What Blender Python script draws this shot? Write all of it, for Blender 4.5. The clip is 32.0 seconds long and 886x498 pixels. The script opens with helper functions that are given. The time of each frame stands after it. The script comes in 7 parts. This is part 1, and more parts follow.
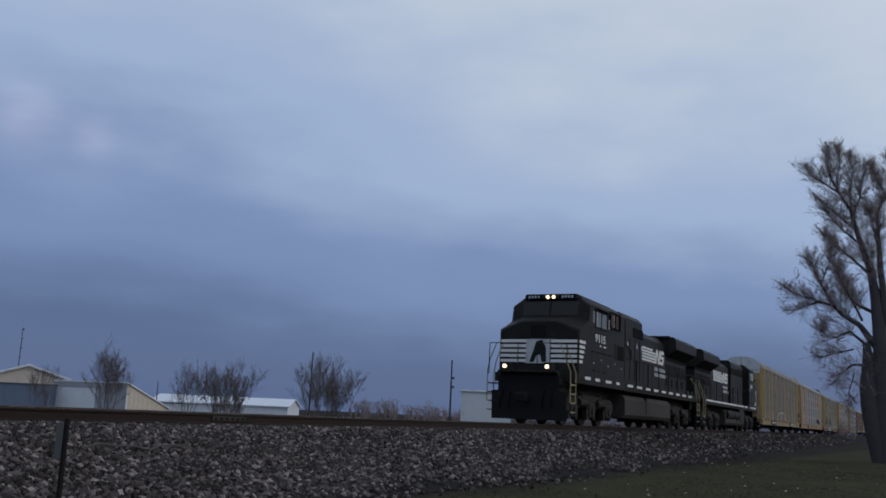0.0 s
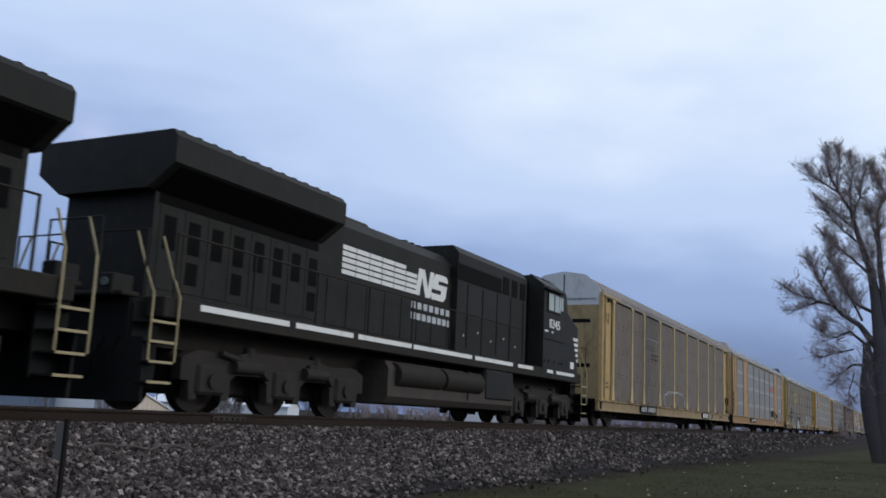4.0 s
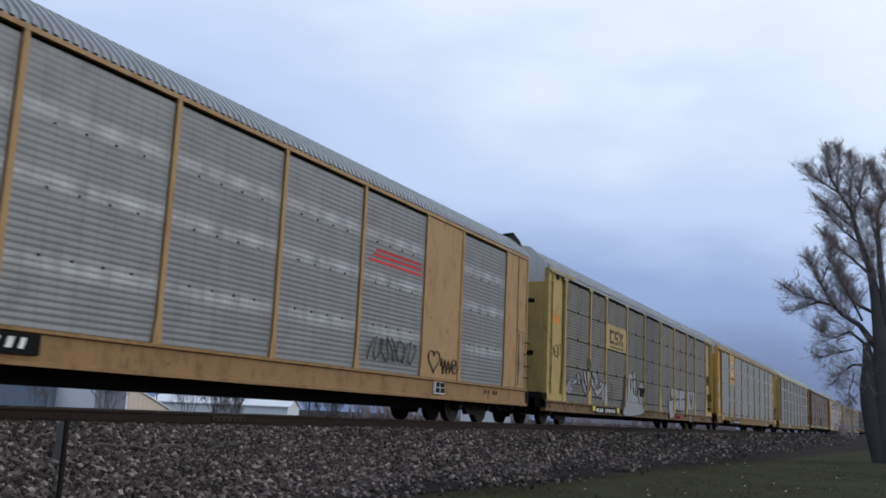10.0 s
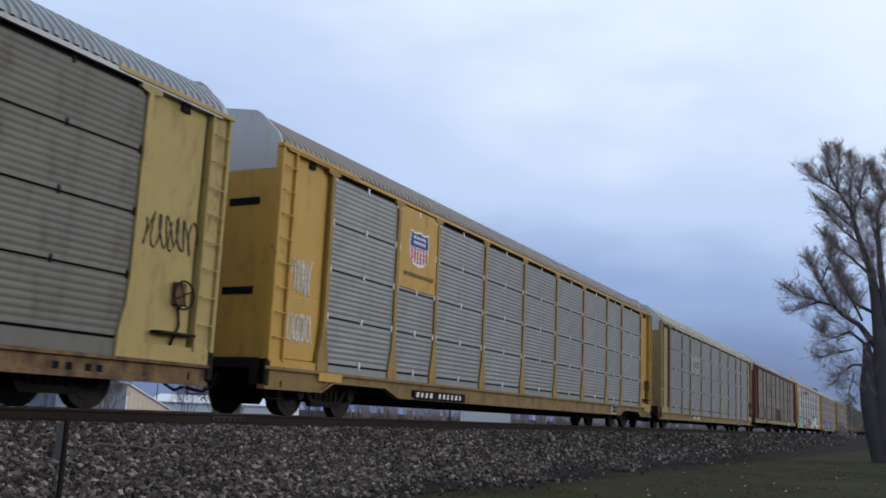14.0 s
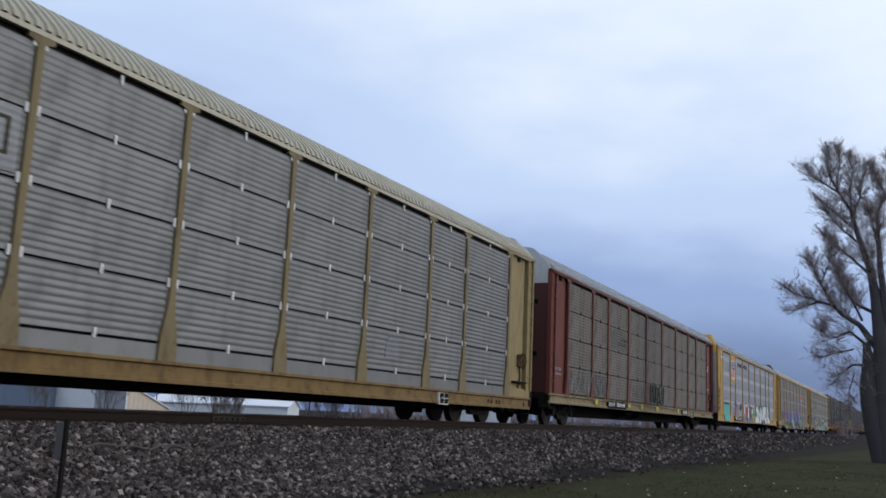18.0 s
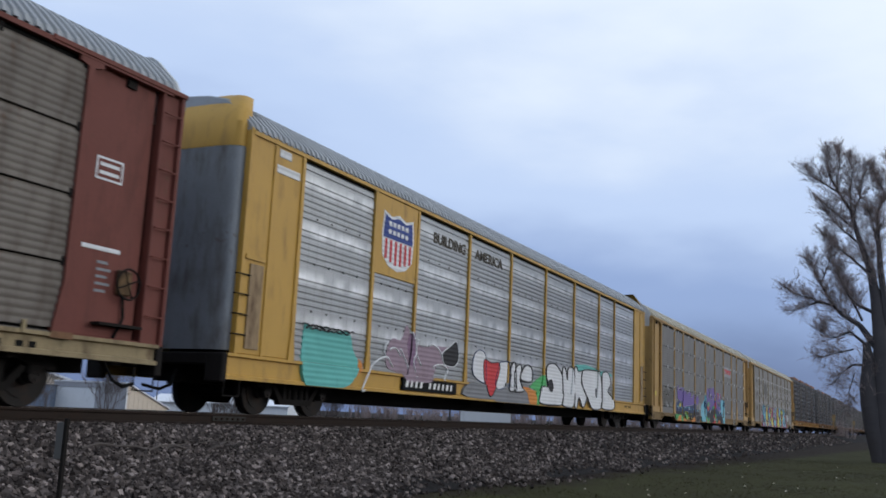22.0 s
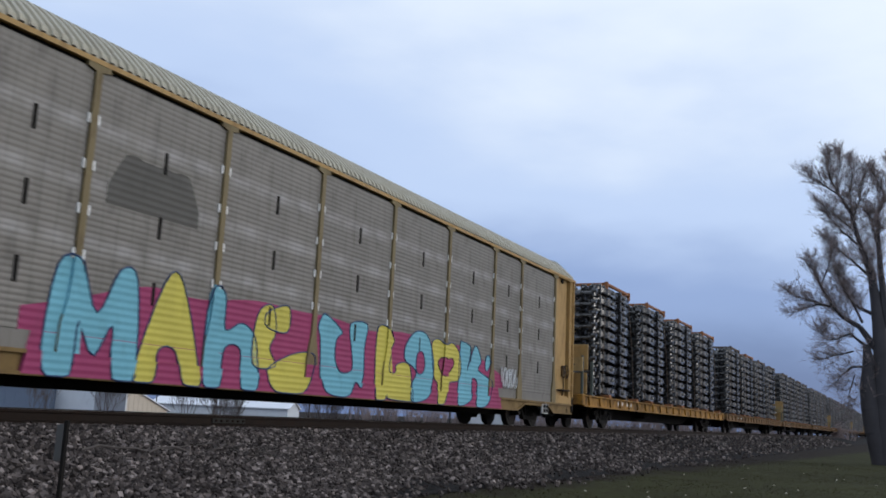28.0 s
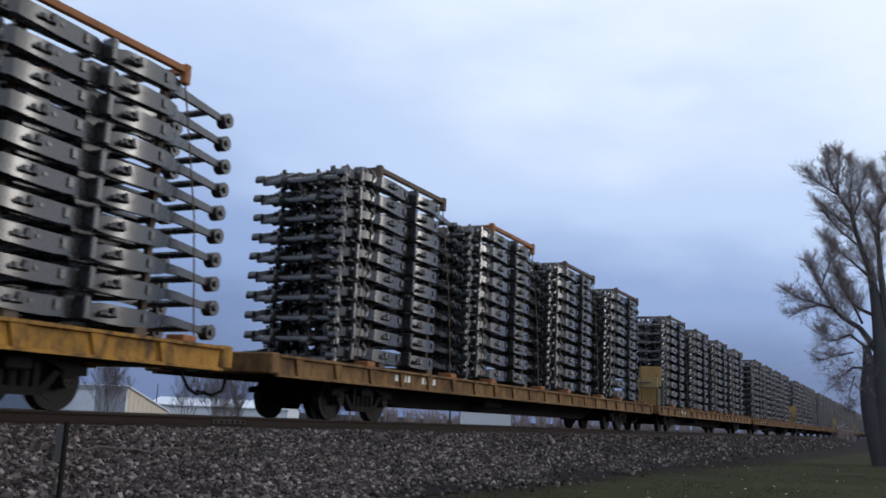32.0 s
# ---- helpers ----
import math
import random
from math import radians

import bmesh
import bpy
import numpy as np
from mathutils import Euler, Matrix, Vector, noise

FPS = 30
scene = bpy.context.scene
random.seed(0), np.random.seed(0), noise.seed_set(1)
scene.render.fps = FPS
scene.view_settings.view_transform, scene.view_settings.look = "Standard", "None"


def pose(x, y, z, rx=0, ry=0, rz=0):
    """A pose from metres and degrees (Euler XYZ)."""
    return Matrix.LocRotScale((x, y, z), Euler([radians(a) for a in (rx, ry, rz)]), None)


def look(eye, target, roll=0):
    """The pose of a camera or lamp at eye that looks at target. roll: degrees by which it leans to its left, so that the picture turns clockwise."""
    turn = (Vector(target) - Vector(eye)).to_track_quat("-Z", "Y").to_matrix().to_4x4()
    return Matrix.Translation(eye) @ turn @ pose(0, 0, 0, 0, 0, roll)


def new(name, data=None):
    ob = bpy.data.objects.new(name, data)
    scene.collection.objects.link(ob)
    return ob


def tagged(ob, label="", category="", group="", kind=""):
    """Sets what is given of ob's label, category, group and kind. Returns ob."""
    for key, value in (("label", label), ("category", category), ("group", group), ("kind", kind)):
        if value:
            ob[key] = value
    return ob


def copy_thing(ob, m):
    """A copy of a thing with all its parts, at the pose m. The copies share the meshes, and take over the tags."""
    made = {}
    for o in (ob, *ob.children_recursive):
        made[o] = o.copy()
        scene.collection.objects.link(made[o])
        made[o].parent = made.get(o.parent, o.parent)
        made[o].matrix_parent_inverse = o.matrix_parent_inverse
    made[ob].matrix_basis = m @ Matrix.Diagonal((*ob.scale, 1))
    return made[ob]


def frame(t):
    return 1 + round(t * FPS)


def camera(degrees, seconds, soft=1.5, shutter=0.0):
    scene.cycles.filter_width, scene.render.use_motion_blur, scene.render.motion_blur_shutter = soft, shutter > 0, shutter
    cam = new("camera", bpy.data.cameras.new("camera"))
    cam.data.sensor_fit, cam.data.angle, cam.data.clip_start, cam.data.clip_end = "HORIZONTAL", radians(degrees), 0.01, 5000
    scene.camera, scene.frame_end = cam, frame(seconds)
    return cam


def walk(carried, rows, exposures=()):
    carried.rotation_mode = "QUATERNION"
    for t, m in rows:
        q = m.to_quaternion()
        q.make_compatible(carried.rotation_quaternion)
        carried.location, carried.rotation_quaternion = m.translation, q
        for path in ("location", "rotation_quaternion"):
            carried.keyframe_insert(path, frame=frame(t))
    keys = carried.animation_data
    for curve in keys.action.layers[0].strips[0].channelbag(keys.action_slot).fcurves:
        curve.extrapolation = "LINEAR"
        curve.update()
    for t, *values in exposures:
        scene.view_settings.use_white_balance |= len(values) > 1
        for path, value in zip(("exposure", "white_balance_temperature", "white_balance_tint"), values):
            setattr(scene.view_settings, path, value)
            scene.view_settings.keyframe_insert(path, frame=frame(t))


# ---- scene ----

[What is required]
Leave out any pictures, please, and quote only the lines from the top of the data through the line that contains "random.seed(0), np.random.seed(0), noise.seed_set(1)".

[Task solution]
What Blender Python script draws this shot? Write all of it, for Blender 4.5. The clip is 32.0 seconds long and 886x498 pixels. The script opens with helper functions that are given. The time of each frame stands after it. The script comes in 7 parts. This is part 1, and more parts follow.
0.0 s
4.0 s
10.0 s
14.0 s
18.0 s
22.0 s
28.0 s
32.0 s
# ---- helpers ----
import math
import random
from math import radians

import bmesh
import bpy
import numpy as np
from mathutils import Euler, Matrix, Vector, noise

FPS = 30
scene = bpy.context.scene
random.seed(0), np.random.seed(0), noise.seed_set(1)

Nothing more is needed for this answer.